◆ INFORMATION SUPPLIED:
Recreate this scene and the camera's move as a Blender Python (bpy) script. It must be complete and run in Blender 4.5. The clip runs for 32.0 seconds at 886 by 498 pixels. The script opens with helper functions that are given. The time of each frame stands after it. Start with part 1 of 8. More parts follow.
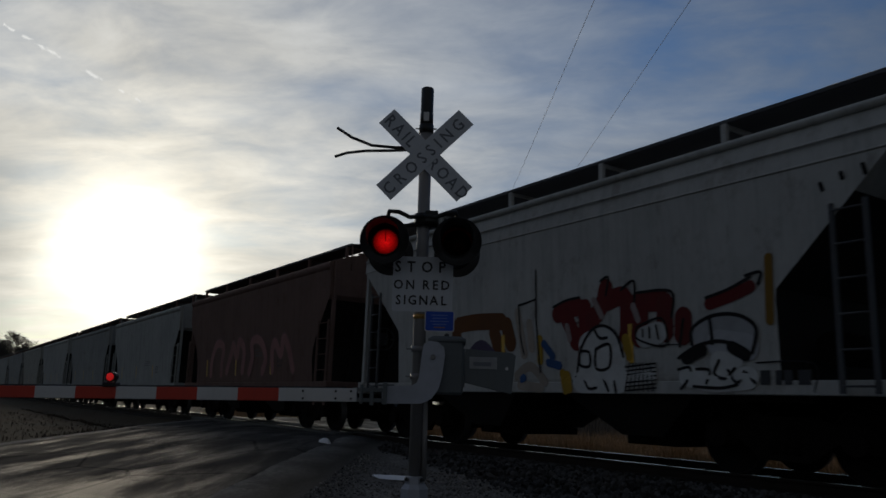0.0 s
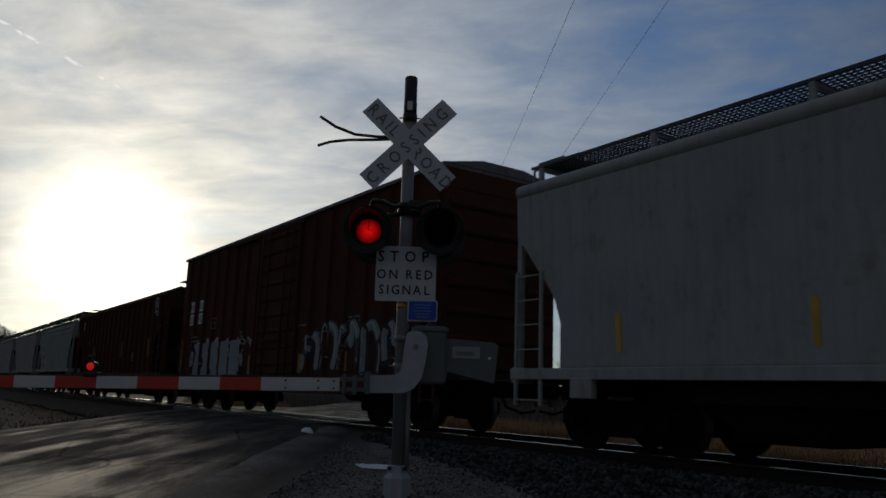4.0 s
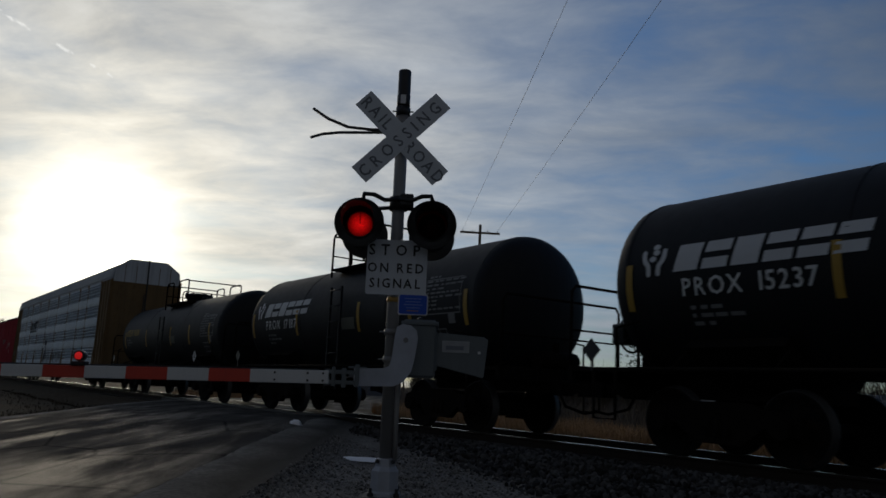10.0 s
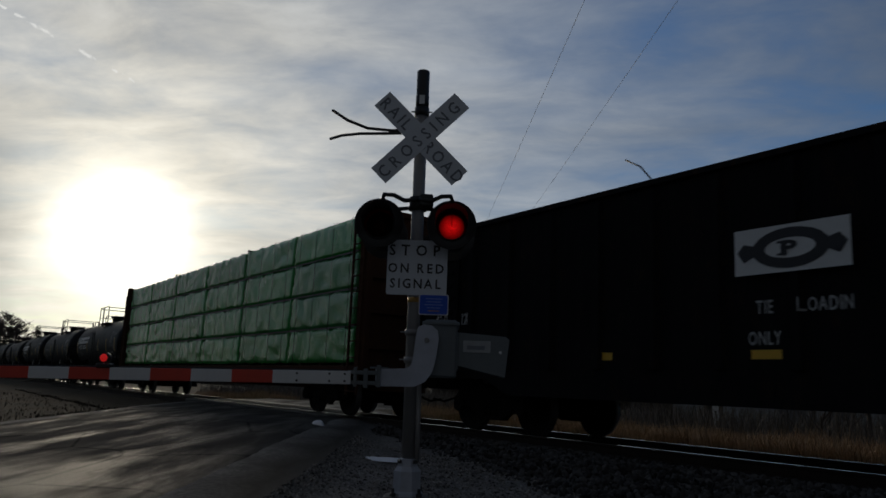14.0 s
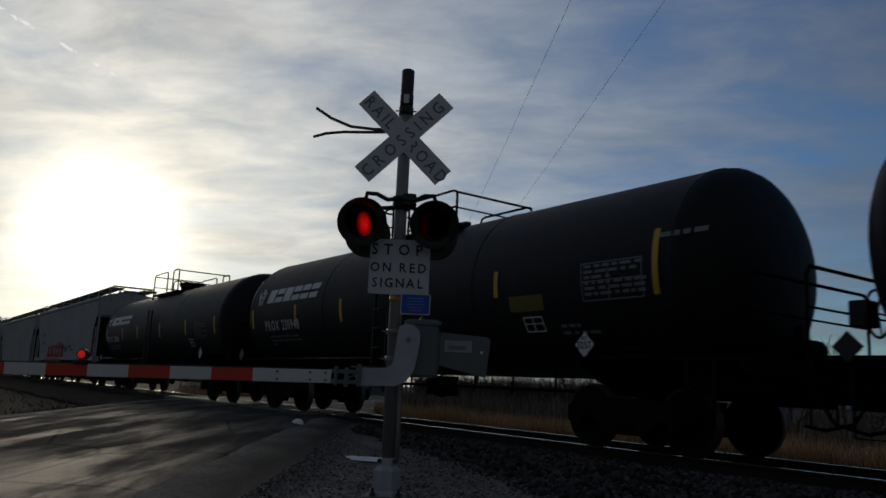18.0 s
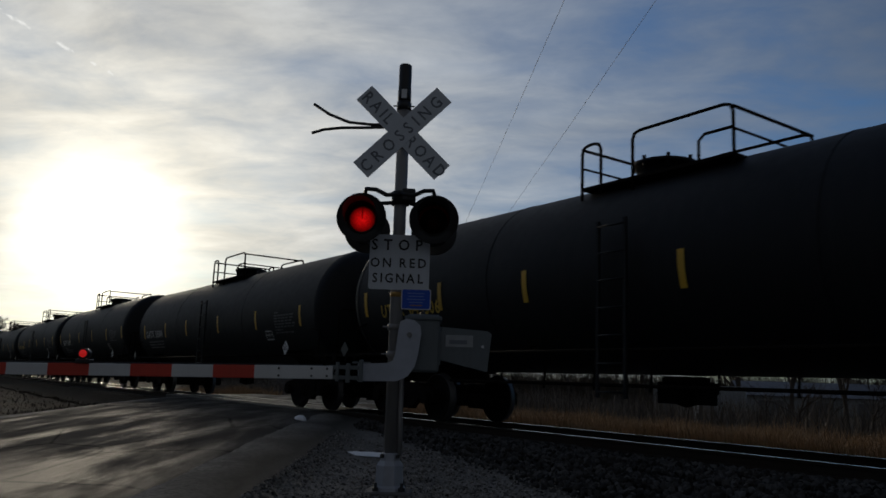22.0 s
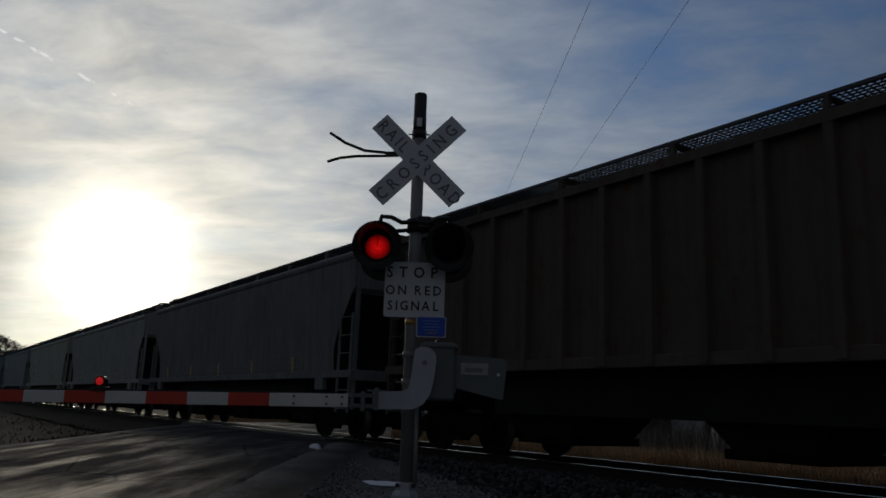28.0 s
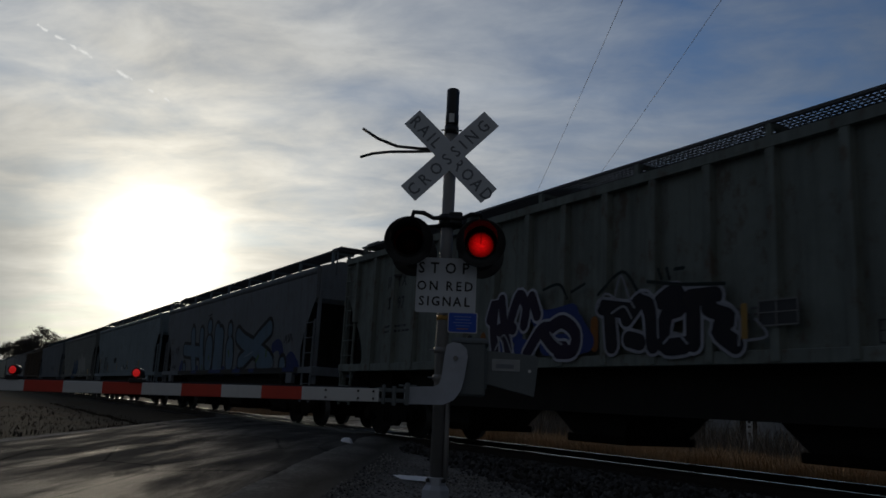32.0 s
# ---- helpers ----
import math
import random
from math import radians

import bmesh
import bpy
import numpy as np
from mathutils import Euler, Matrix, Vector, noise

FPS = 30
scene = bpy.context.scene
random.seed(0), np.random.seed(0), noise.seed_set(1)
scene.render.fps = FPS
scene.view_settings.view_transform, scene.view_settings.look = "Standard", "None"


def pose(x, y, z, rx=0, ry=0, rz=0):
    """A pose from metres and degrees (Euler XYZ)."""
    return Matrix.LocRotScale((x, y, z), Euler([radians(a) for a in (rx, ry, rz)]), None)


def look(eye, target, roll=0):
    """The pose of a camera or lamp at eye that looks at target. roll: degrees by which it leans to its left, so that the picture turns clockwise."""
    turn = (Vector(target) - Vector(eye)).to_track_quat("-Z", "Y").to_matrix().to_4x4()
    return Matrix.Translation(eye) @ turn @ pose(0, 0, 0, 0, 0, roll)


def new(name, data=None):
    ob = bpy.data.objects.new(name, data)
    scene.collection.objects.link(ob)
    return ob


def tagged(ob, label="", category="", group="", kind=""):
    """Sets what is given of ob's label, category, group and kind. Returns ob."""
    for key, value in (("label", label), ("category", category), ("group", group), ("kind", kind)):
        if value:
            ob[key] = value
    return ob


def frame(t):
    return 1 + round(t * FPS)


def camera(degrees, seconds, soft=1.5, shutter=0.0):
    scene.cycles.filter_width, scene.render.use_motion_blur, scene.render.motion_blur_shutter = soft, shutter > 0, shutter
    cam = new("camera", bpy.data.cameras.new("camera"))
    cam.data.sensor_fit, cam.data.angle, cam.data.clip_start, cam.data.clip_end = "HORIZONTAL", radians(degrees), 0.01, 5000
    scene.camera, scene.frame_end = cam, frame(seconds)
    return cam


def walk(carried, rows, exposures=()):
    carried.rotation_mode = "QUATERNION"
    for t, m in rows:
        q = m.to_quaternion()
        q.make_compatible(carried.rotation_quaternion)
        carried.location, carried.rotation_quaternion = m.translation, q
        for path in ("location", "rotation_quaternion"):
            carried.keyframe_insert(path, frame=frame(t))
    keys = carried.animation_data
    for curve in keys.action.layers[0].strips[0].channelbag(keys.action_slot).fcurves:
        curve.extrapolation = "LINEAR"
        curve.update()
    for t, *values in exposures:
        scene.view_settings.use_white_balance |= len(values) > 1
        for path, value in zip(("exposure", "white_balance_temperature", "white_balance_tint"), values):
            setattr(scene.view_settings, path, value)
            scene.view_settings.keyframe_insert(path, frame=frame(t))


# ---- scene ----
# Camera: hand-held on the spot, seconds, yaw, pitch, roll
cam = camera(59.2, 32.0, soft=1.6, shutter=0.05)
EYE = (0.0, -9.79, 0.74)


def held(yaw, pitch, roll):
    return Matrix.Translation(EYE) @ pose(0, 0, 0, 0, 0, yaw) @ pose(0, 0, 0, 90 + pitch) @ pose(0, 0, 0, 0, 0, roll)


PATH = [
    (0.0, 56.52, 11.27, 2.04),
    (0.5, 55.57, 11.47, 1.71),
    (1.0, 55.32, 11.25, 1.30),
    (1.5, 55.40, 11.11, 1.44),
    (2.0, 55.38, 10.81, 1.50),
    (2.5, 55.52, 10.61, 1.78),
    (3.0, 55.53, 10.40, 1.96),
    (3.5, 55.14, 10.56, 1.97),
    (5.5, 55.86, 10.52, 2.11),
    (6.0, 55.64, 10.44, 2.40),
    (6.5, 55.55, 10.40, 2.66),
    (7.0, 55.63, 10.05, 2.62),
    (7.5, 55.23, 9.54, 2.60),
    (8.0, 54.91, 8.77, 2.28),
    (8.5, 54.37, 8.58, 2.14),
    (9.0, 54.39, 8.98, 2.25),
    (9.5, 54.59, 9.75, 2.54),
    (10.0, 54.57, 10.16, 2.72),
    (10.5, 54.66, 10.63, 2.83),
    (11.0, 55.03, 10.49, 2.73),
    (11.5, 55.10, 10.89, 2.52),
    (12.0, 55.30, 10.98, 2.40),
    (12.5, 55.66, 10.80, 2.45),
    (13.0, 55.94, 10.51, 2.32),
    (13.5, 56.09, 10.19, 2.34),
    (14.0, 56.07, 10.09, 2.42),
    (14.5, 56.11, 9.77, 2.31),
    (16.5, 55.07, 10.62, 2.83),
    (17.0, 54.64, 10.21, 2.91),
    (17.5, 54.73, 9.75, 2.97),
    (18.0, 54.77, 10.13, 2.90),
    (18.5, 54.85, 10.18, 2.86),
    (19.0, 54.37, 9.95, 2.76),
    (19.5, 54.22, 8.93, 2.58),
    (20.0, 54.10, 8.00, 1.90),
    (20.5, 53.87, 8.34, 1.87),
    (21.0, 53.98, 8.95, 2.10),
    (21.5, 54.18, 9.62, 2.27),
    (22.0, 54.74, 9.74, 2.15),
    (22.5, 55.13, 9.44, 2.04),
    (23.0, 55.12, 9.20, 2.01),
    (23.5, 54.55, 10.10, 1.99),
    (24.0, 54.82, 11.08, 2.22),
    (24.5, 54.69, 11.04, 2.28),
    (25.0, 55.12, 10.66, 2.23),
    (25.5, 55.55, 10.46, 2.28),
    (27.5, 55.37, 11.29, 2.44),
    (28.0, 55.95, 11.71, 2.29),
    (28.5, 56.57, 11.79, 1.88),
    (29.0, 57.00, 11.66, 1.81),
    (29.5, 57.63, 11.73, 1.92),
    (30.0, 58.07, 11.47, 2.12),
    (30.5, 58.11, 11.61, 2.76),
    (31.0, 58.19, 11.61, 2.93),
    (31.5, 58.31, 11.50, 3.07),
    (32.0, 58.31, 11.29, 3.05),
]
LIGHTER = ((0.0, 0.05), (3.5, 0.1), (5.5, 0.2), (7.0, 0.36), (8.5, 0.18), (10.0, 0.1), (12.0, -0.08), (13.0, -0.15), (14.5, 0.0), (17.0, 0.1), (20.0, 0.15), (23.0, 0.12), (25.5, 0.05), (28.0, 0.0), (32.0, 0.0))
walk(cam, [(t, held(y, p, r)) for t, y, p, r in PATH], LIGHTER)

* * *

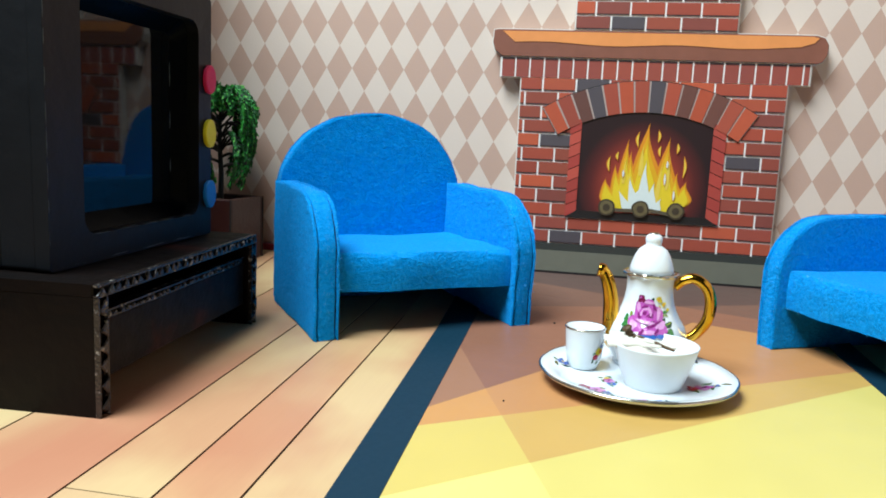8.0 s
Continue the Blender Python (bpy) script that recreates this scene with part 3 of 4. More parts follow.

◆ GIVEN PROBLEM: From the records given above, copy all lines containing "radians".

◆ TASK RESULT:
from math import radians
    return Matrix.LocRotScale((x, y, z), Euler([radians(a) for a in (rx, ry, rz)]), None)
    cam.data.sensor_fit, cam.data.angle, cam.data.clip_start, cam.data.clip_end = "HORIZONTAL", radians(degrees), 0.01, 5000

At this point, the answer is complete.